WebGL support has come on in strides since our last test. Previously WebGL support on mobile was practically unheard of, and now Apple platforms are the only major platforms without support. We've already seen how WebGL support significantly improves performance, so a future version of iOS adding WebGL support could see even the older iOS devices getting their results topped up to 60. Apart from Apple, there are a few spots where it still fell back to canvas2d: Chrome on Ubuntu, where Chrome didn't trust the bundled open-source graphics driver, but the mighty i7 CPU was fast enough to run software rendering at 60 FPS; Chrome on the Galaxy S3 where the GPU was blacklisted for WebGL but could still be used for canvas2d, and the hardware was good enough to still get a great result; the HTC Sensation which suffered badly from blacklisting; and the Kindle Fire HD which appears to lack WebGL support but could get by with canvas2d.
The newly-supported Ejecta wrapper for iOS also performs excellently, even outperforming Safari despite Apple's restrictions that native apps cannot JIT-compile Javascript for top performance. That's the kind of difference WebGL support can make, and also allows you to make use of WebGL shaders on iOS.
Note we didn't test Crosswalk on Android - there is very little point, since it is essentially the same as Chrome for Android. It can be assumed that Crosswalk will perform identically to Chrome.
Conclusion
Desktop devices are generally all sorted. Despite being plagued by performance issues in 2011, with a now-solid selection of browsers, OSs and drivers you can be pretty confident that desktops will be able to blow through HTML5 games just fine.

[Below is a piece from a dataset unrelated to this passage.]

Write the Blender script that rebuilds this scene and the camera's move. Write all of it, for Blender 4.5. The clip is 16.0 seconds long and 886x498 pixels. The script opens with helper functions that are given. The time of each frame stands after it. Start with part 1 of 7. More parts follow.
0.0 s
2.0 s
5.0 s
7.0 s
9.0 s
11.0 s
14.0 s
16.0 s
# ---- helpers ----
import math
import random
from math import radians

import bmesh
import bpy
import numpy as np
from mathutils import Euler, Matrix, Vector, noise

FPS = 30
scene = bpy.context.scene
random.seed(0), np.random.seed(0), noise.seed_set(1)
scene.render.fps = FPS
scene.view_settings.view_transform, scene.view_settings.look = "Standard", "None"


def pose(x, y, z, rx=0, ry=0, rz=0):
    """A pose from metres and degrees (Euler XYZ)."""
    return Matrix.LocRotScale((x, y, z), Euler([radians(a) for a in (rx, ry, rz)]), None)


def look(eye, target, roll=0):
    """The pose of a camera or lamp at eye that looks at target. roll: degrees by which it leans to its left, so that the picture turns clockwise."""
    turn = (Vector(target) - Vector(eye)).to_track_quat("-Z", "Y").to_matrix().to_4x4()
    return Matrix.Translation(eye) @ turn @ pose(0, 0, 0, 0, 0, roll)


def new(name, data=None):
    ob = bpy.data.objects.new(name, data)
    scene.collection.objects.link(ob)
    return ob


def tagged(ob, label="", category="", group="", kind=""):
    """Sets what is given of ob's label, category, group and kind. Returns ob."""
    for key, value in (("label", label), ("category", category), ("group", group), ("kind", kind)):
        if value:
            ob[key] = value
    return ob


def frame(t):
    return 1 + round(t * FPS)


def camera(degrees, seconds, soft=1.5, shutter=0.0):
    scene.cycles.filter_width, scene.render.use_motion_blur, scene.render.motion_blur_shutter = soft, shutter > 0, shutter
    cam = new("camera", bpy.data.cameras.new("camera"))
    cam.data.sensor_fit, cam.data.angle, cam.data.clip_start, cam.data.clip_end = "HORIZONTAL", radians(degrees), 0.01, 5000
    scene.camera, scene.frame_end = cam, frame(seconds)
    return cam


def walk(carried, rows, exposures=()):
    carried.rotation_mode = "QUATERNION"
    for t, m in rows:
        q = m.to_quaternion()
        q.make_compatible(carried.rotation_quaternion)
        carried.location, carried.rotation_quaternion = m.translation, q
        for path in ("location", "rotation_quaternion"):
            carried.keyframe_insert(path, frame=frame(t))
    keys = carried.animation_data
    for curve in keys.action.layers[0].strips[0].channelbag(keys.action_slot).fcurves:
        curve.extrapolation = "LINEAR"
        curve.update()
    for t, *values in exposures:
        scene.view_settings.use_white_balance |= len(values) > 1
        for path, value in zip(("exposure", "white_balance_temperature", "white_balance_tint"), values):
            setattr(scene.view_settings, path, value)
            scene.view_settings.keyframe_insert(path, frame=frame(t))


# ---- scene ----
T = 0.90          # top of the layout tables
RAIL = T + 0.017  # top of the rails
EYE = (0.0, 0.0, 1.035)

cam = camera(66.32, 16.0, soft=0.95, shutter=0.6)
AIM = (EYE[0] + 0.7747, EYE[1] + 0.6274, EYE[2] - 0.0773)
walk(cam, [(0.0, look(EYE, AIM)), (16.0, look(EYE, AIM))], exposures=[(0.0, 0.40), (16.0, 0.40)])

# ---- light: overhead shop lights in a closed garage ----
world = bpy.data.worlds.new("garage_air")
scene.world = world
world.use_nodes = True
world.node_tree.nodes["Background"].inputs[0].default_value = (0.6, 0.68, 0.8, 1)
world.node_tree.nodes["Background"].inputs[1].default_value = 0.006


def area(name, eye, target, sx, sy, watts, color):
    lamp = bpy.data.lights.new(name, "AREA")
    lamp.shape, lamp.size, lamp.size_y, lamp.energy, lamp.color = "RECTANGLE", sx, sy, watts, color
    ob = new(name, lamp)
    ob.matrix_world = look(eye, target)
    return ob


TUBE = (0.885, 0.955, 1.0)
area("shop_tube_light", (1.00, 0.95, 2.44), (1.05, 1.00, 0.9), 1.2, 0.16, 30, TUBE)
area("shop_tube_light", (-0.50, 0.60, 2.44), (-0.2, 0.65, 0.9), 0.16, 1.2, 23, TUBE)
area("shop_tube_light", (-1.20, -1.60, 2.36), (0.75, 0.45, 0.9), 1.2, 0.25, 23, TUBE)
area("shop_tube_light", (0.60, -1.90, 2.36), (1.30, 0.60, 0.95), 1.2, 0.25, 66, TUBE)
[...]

Mobile devices have for a long time now had sufficient hardware to run HTML5 games just fine. Even the HTC Sensation, now a junk Android phone from 2011, can manage a decent framerate providing the browser makes full use of the GPU. However many mobile manufacturers have the somewhat galling attitude of abandoning their devices a year or two after releasing them. This is frustrating as a developer and offensive as a consumer: it's analogous to buying a brand new Windows 7 desktop, then finding 18 months later it's officially impossible to update it to Windows 8 or newer. Google's line of excellent Nexus devices shows it doesn't have to be this way, but for devices like the Sensation it ends up stuck with an old OS with broken drivers that crash regularly, forcing browser developers to blacklist them so you don't have to keep pulling the battery out of your phone because it locked up while browsing. When you hear about HTML5 performance complaints, it is almost always actually a device with perfectly sufficient hardware that has been blacklisted by a browser maker, so it gets software rendering. (The next most common case is usually someone designing or porting such a complex game that even a native engine would struggle on the limited, battery-powered mobile hardware.) Ironically the stability problems are caused by the native technology in the drivers, not the web technology.

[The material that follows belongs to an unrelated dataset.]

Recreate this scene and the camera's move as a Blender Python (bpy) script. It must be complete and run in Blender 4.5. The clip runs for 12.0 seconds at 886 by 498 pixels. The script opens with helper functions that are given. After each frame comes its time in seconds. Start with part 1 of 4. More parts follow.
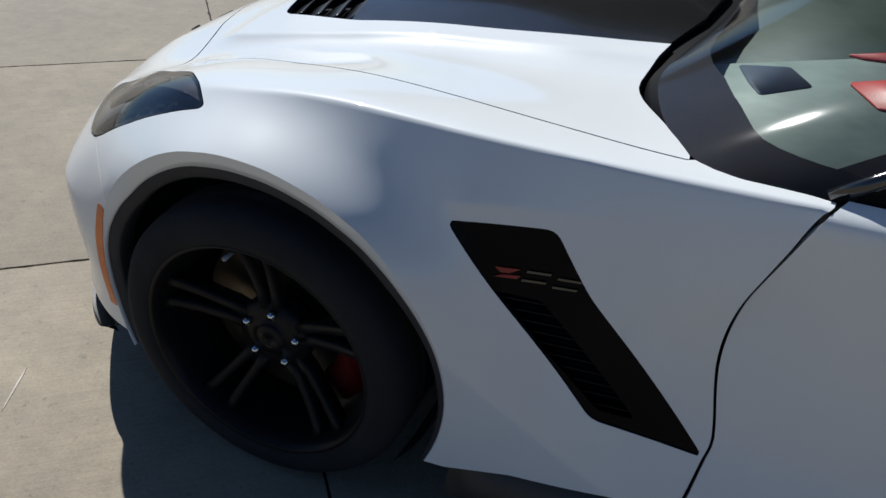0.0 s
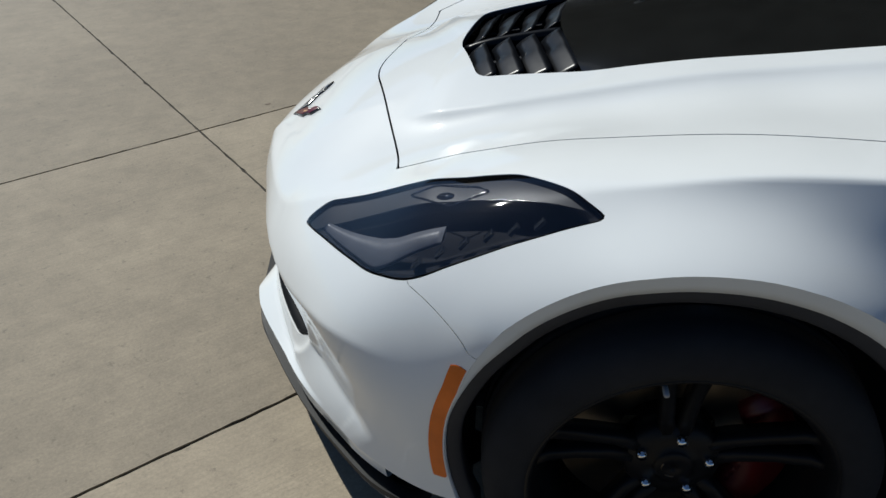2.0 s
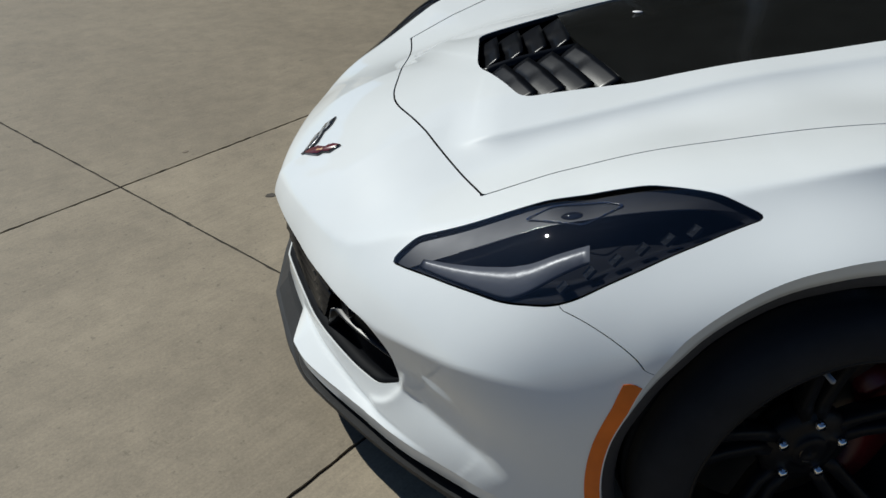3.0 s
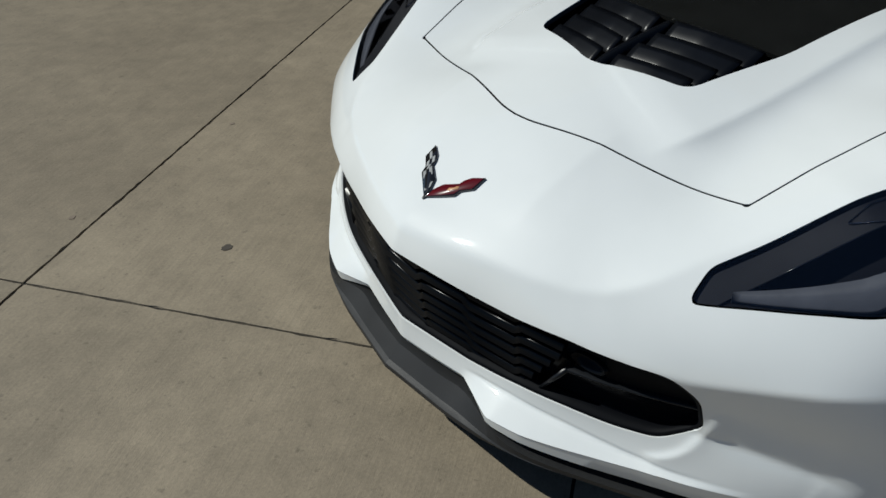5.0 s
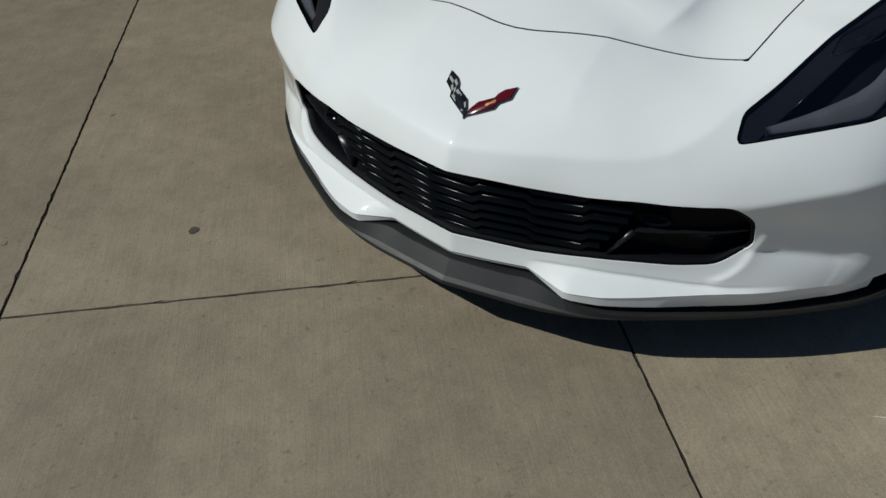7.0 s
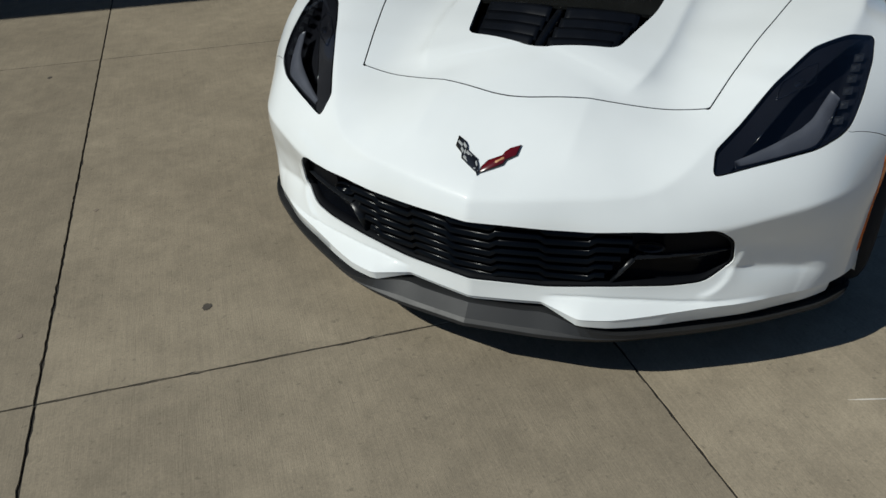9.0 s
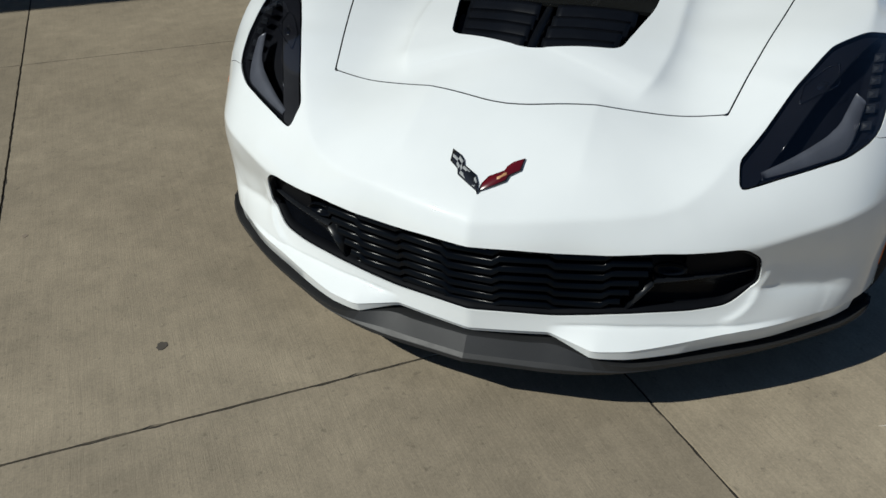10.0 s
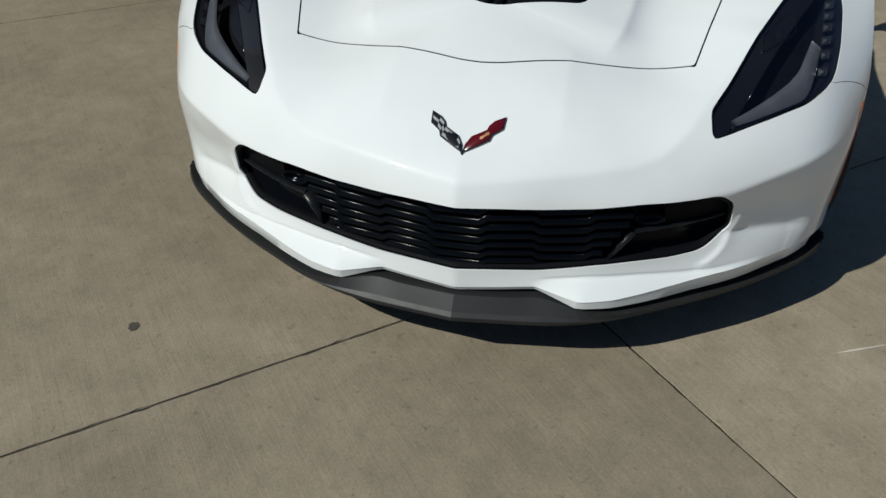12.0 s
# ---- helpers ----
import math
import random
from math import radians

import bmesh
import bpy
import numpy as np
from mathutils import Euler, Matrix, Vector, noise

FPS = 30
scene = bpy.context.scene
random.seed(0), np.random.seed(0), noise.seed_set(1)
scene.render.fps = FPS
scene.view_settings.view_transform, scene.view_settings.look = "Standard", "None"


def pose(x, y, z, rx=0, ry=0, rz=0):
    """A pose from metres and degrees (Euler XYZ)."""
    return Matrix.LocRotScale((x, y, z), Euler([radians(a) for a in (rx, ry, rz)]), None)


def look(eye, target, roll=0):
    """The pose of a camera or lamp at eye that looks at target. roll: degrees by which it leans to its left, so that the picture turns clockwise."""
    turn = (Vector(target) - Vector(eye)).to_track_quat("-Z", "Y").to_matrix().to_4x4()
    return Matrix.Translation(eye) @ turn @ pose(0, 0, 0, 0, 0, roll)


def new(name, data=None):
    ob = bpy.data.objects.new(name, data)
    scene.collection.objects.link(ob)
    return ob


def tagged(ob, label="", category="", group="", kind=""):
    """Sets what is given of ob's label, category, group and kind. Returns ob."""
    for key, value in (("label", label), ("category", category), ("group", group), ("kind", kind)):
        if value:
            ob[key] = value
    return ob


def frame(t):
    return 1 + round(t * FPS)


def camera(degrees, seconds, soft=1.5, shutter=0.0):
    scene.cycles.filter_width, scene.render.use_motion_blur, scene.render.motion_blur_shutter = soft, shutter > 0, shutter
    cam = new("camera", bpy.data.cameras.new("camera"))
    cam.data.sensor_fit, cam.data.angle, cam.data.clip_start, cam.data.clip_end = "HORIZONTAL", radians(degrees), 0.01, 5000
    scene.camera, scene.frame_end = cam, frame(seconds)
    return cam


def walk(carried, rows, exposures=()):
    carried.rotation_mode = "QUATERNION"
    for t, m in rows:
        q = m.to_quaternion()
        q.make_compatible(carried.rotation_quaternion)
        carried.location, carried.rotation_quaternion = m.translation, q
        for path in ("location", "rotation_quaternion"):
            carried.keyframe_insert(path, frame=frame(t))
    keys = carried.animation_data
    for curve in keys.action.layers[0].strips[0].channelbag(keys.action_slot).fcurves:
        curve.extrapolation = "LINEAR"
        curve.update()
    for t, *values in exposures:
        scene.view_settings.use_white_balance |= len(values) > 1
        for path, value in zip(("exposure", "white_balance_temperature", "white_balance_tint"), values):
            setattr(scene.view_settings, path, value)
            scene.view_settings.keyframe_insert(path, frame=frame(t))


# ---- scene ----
# The car stands on its wheels over the origin: front axle at x = 0, nose towards -x, driver's side at -y.
cam = camera(57.09, 12.0, soft=1.5)
PATH = [
    (0, 0.7546, -1.9451, 1.4210, 55.852, -3.774, 23.173),
    (0.5, 0.5114, -1.9145, 1.4220, 55.972, -2.168, 22.024),
    (1, 0.2125, -1.9843, 1.4151, 54.587, -1.446, 15.630),
    (1.5, -0.0555, -2.0017, 1.4199, 61.244, -0.239, 7.770),
    (2, -0.3152, -1.8614, 1.3918, 56.296, -0.174, 4.623),
    (2.5, -0.5507, -1.8133, 1.3696, 59.578, -1.232, -2.973),
    (2.7, -0.6671, -1.8219, 1.3580, 59.060, -0.964, -5.466),
    (4.3, -1.3514, -1.3459, 1.3501, 57.057, -1.644, -28.759),
    (4.5, -1.4533, -1.2831, 1.3501, 54.064, -1.121, -29.945),
    (5, -1.6170, -1.1478, 1.3423, 56.220, -1.210, -35.051),
    (5.5, -1.6985, -0.8781, 1.3169, 51.531, 2.029, -38.976),
    (6, -1.8496, -0.7538, 1.3324, 51.550, 0.586, -40.936),
    (6.5, -2.0346, -0.7326, 1.3459, 52.152, 0.796, -52.835),
    (7, -2.1699, -0.8216, 1.3677, 52.831, 0.846, -57.168),
    (7.2, -2.2206, -0.8683, 1.3992, 54.738, -0.074, -59.483),
    (8.8, -2.5379, -0.7149, 1.3950, 59.467, 0.490, -65.486),
    (9, -2.5093, -0.6830, 1.4165, 58.777, 1.382, -65.798),
    (9.5, -2.3620, -0.5595, 1.3946, 59.804, 1.624, -68.012),
    (10, -2.3507, -0.4563, 1.3511, 58.728, 0.316, -70.693),
    (10.5, -2.3825, -0.3197, 1.3723, 55.931, 0.419, -78.339),
    (11, -2.3940, -0.2705, 1.3946, 54.848, -1.258, -79.037),
    (11.5, -2.3953, -0.2628, 1.3915, 54.329, -0.848, -78.068),
    (12, -2.3988, -0.2880, 1.3722, 55.500, -0.346, -77.898),
]
EXPOSURES = [(t, e, np.interp(t, [0, 2, 12], [5440, 5520, 5570]), np.interp(t, [0, 2, 5], [11, 8, 6])) for t, e in ((0.0, 0.22), (0.5, 0.25), (1.0, 0.14), (1.5, 0.07), (2.5, -0.01), (4.5, -0.20), (5.5, -0.26), (7.0, -0.43), (9.0, -0.22), (9.5, -0.07), (10.5, -0.19), (11.0, -0.25), (12.0, -0.20))]
walk(cam, [(t, pose(x, y, z, a, b, c)) for t, x, y, z, a, b, c in PATH], EXPOSURES)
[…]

The situation on mobile is very similar to the situation on desktop in 2011. The problem is effectively already solved: the latest crop of devices have great performance and support, but there are some legacy systems still hanging around being left behind by their manufacturers. These can be problematic, but the good news is there can be workarounds (such as switching to Firefox on Android, or skipping the blacklist), and the old broken devices are steadily dying off. Even new budget devices like the Lumia 520 can pull off decent performance even with limited specs thanks to good software. The wait for the devices running abandoned software die out is awkward, but the hardware has been good enough for years, and the software today is already good enough. This would appear to guarantee that the future of mobile HTML5 gaming is high performance everywhere.